Rejoining the LSE Governors (see my last blog) has reminded me of a funny, old, true story I hope you’ll enjoy; it’s perhaps the best blag I’ve ever pulled off (thankfully not a skill I need much in my current work).
The Late Sir Peter Parker’s version
It was retold to me a number of years after the event by the late Sir Peter Parker, the Chair of LSE Governors when I was a student Governor. He’s a man I admired greatly, and had the enviable skill of telling you to shut up, yet leaving you feeling it’d been a compliment.
Let me try and tell it from both my recall and his version:
Setting the scene
In 1995 as Student Union General Secretary (President) I was automatically on the Uni’s Court of Governors. For my last meeting I’d decided (like most Gen Secs for 20 years before me) to try for student representation on the ‘Court Standing Committee’, where the real decisions were made.
My tack was simple, play it low key and argue the case quietly rather than rabble rousing. The hope being that the thing the Governors were most scared of – “revolting students on the committee” – would not be what they saw.
You need to understand this is a serious, old-fashioned committee meeting. Many of the governors attending are cabinet ministers, chief execs of FTSE companies, ambassadors and such like. It takes place in a debating room that has a parliamentary feel to it, with the sixty odd governors (and five student governors) facing forward to the ‘standing committee’ who are at the front facing back.
The Start…
I stood up and made my points. Sir Peter told me I had done it “wonderfully”, and then swiftly pushed the meeting forward to start debating another topic, effectively curtailing the discussion and meaning no success for yet another year. At this point I stood up and asked for a vote…
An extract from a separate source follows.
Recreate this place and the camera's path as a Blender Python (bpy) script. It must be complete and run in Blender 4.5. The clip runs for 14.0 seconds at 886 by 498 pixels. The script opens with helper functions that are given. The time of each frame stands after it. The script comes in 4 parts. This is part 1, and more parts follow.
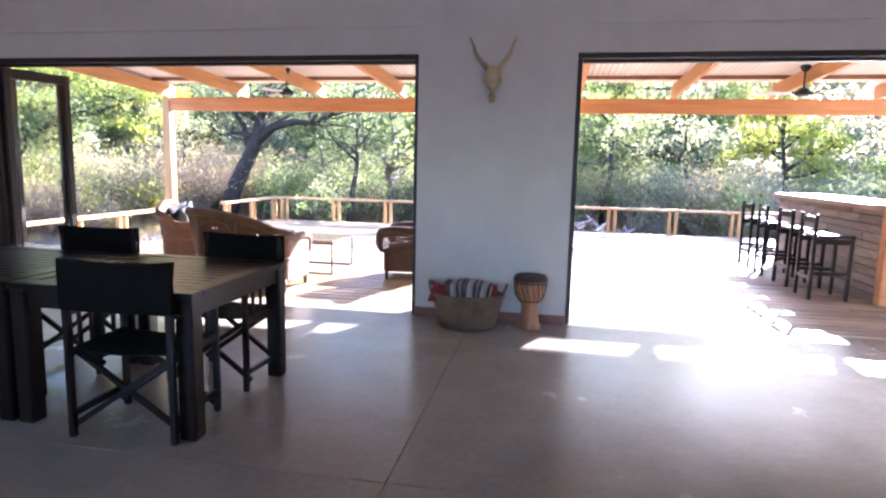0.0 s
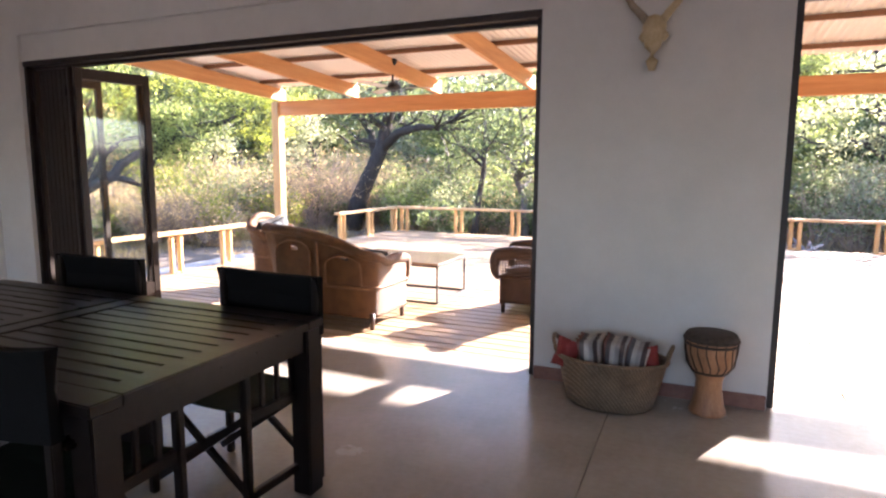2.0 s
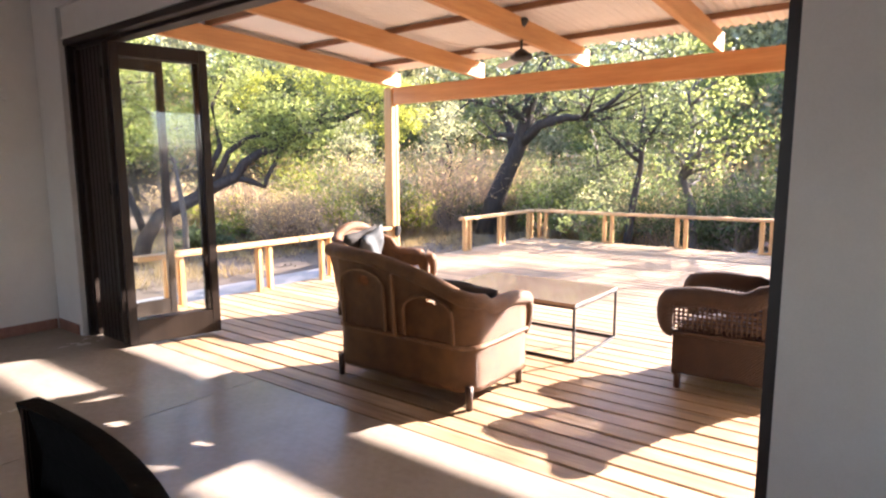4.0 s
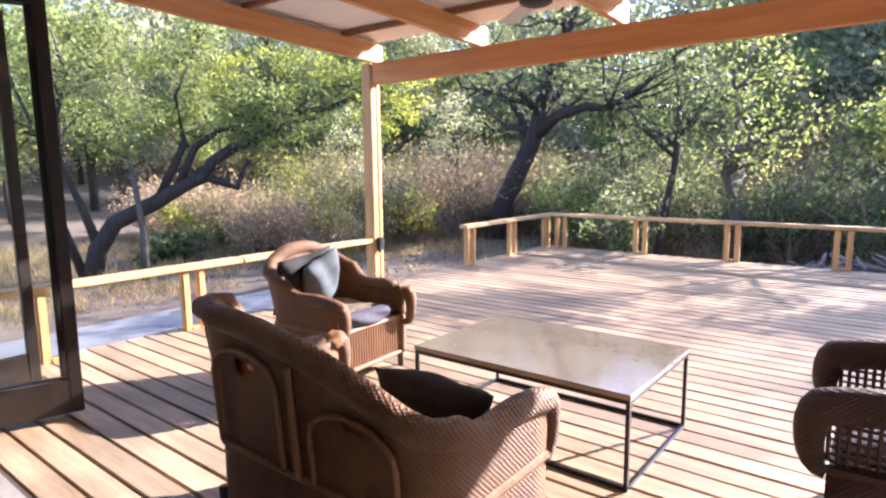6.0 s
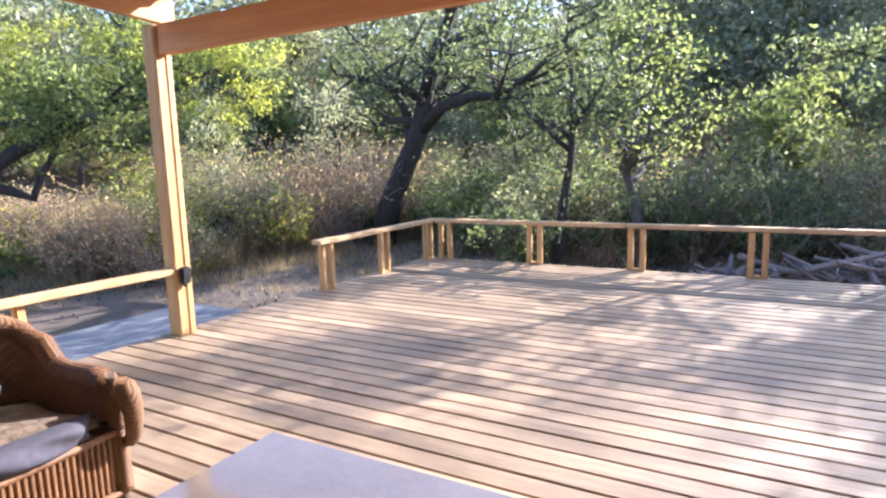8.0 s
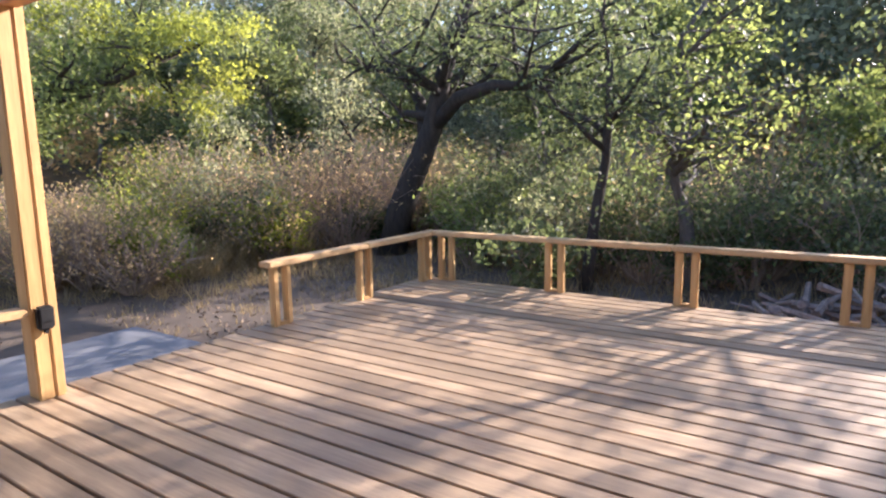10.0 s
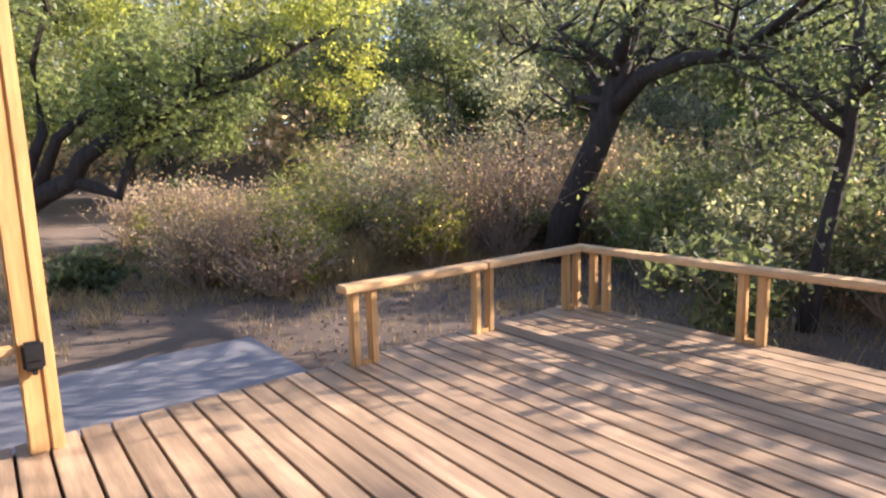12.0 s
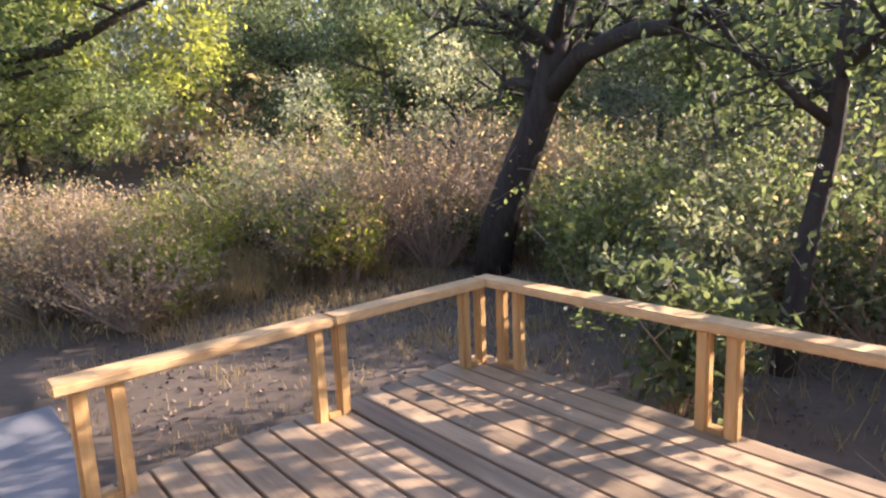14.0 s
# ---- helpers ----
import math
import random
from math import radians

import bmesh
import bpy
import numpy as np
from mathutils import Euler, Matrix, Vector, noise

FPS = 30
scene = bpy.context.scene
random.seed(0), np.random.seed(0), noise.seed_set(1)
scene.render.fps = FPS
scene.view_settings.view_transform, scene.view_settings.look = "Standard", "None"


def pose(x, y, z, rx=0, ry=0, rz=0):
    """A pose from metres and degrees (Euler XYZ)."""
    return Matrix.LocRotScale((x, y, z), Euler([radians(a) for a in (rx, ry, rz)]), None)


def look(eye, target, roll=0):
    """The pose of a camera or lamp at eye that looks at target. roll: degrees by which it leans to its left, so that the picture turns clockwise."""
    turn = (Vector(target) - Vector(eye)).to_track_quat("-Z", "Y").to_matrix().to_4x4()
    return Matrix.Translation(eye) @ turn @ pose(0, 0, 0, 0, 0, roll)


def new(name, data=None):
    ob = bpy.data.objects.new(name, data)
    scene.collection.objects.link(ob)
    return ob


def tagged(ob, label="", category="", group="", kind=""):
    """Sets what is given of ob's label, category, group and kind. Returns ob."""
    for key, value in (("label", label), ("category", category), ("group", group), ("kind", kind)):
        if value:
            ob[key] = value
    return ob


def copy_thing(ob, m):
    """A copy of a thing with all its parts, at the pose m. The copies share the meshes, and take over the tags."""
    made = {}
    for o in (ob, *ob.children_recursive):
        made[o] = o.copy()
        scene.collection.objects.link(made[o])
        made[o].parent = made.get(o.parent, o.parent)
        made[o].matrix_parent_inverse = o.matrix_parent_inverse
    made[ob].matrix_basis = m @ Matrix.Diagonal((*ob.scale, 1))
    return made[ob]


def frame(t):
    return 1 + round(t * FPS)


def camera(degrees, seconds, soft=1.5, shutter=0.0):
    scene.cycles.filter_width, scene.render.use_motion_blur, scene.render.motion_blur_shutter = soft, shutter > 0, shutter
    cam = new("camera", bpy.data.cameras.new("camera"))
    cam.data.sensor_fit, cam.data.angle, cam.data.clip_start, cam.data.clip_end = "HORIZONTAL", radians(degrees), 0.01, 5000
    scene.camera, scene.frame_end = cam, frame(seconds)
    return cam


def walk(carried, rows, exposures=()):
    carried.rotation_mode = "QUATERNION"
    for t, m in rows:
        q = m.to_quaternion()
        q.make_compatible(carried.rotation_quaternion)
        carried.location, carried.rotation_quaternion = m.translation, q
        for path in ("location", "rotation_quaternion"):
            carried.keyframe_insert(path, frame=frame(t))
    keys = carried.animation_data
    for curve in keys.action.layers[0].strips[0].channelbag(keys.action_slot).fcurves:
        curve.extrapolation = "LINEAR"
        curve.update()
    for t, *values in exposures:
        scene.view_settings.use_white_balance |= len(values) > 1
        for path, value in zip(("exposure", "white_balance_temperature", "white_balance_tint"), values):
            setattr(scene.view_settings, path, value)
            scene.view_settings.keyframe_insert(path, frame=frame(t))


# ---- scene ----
cam = camera(73.0, 14.0, soft=2.3)
PATH = [
    (0, (0.755, -1.634, 1.386), (0.408, 0.316, 1.108), 1.3),
    (0.5, (0.645, -1.406, 1.384), (0.190, 0.523, 1.116), 1.9),
    (1, (0.591, -0.980, 1.382), (0.096, 0.939, 1.111), 1.9),
    (1.5, (0.528, -0.539, 1.393), (-0.040, 1.359, 1.120), 1.0),
    (2, (0.507, -0.094, 1.359), (-0.271, 1.730, 1.097), 0.3),
    (2.5, (0.358, 0.374, 1.343), (-0.552, 2.136, 1.084), 0.1),
    (3, (0.211, 0.829, 1.339), (-0.815, 2.526, 1.079), -0.2),
    (3.5, (0.027, 1.234, 1.360), (-1.132, 2.842, 1.096), 0.1),
    (6, (-1.062, 3.153, 1.344), (-2.292, 4.705, 1.066), -0.6),
    (6.5, (-1.238, 3.523, 1.329), (-2.395, 5.131, 1.051), -0.9),
    (7, (-1.372, 3.974, 1.318), (-2.407, 5.664, 1.044), -1.3),
    (7.5, (-1.422, 4.421, 1.374), (-2.426, 6.124, 1.072), -1.9),
    (8, (-1.542, 4.802, 1.345), (-2.521, 6.521, 1.052), -1.6),
    (9.25, (-1.690, 5.771, 1.350), (-2.753, 7.435, 1.055), -1.1),
    (10.5, (-2.080, 6.739, 1.355), (-3.227, 8.350, 1.058), -0.6),
    (11, (-2.150, 7.076, 1.367), (-3.476, 8.540, 1.054), -0.4),
    (11.5, (-2.244, 7.442, 1.337), (-3.669, 8.813, 1.037), -0.8),
    (12, (-2.382, 7.787, 1.364), (-3.943, 8.999, 1.057), -1.5),
    (12.5, (-2.560, 8.126, 1.341), (-4.174, 9.267, 1.036), -1.5),
    (13, (-2.762, 8.517, 1.353), (-4.380, 9.652, 1.046), -1.5),
    (13.5, (-2.923, 8.921, 1.353), (-4.537, 10.062, 1.050), -2.0),
    (14, (-3.127, 9.314, 1.386), (-4.611, 10.613, 1.050), -2.3),
]
EXPOSURES = [(0.0, 3.55, 4900, 23), (1.5, 3.5, 5300, 23), (2.5, 3.3, 5800, 24), (3.5, 3.2, 5950, 24), (6.0, 2.4, 5200, 23), (8.0, 2.15, 5100, 19),
             (10.5, 1.75, 5700, 22), (12.0, 1.75, 5900, 24), (14.0, 1.9, 5950, 24)]
walk(cam, [(t, look(eye, target, roll)) for t, eye, target, roll in PATH], EXPOSURES)

# ---- world, sun ----
SUN_AZ, SUN_EL = 25.5, 25.0   # degrees from +y towards +x, degrees above the horizon
world = bpy.data.worlds.new("sky_world")
scene.world = world
world.use_nodes = True
wn = world.node_tree
sky = wn.nodes.new("ShaderNodeTexSky")
sky.sky_type = 'NISHITA'
sky.sun_disc = False
sky.sun_elevation = radians(SUN_EL)
sky.sun_rotation = radians(SUN_AZ)
sky.dust_density = 1.5
wn.links.new(sky.outputs[0], wn.nodes["Background"].inputs[0])
wn.nodes["Background"].inputs[1].default_value = 0.12
sun_data = bpy.data.lights.new("sun", "SUN")
sun_data.energy, sun_data.angle, sun_data.color = 5.0, radians(0.55), (1.0, 0.85, 0.65)
FILL_LIGHT = 2.2            # fill lamp in each made-up back window, brightens the room
sun = new("sun", sun_data)
SX, SY, SZ = math.sin(radians(SUN_AZ)) * math.cos(radians(SUN_EL)), math.cos(radians(SUN_AZ)) * math.cos(radians(SUN_EL)), math.sin(radians(SUN_EL))
sun.matrix_world = look((SX * 60, SY * 60, SZ * 60), (0, 0, 0))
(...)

Now the thing is, the Governors don’t vote they discuss, and thus they looked perplexed at my request. Luckily my nerdiness, which has stood me in good stead ever since, was onto it. In preparation, I’d read the turgid and detailed Court of Governors historic constitution and seen a facility for a vote, so I quoted the clause.
Sir Peter looked at the School’s official in charge of protocol, who nodded and said “yes there is a vote facility but it’s not been done since the 70s”. He asked if there was someone to second it, and a lovely man called David Kingsley, who’d been President of the Students Union in the early 50s backed me up with a twinkle in his eye – he always liked a bit of mischief…
The Battle…
At this point, the debate started in earnest. Sir Peter, as chair, of course had to remain impartial. So voicing the main opposition was Sir Anthony Grabiner QC, the vice-chair (and later chair) of the court; a very eminent corporate lawyer. Up against him was me, age 21, in a woolly jumper, trying to hold my own…
After a few minutes he said something akin to “the real problem here is the standing committee have a fiduciary responsibility for the school, and I do not believe students are capable of holding such a responsibility.”
I argued back ferociously saying something to the tune of, “of course students are capable of taking fiduciary responsibility, we are adults all over the age of majority, what’s the inherent difference?”
This went on for five minutes, him continuing to press the point about the dangers of students accepting fiduciary responsibility, and me doing my best to counter and rebut every point he came up with.
After a few minutes, one of the Governors (I had no idea who he was) spoke up and said, to paraphrase, “I’m listening and really can’t see anything wrong with the General Secretary’s argument. The students are stakeholders in the University and they can take such responsibility.”
There were shocked looks around the court, and murmuring. I found out years later that this was one of the Treasury’s most senior civil servants and not a man to be taken lightly on these issues.
Soon after, the vote was taken and students were admitted to the standing committee. Sadly for me it started the next year and my successor was the first to sit; as has every General Secretary since, as far as I’m aware.
The Blag…
After the meeting, all the Governors, including Sir Anthony, were very gracious and congratulated me.
In fact, so much so I was staggered to be offered six or seven jobs of various kinds for when the post finished. The one I took was via Sir Peter who recommending me to his son Alan, whose financial PR company Brunswick is where I got to see ‘communicating money’ from the other side.
When I went to speak to Sir Peter he said to me, “fascinating, a vote on the court, a rarity, you acquitted yourself very well.”
I replied, “can I ask you one thing?”, he said “of course”.
So I simply and honestly said “just what is fiduciary responsibility, I’ve never heard of it?”
He burst out laughing, said, “unbelievable” and all those years later when I bumped into him again told me how it’d become one of his favourite LSE stories to tell.
PS: Sorry for any inaccuracies to anyone present.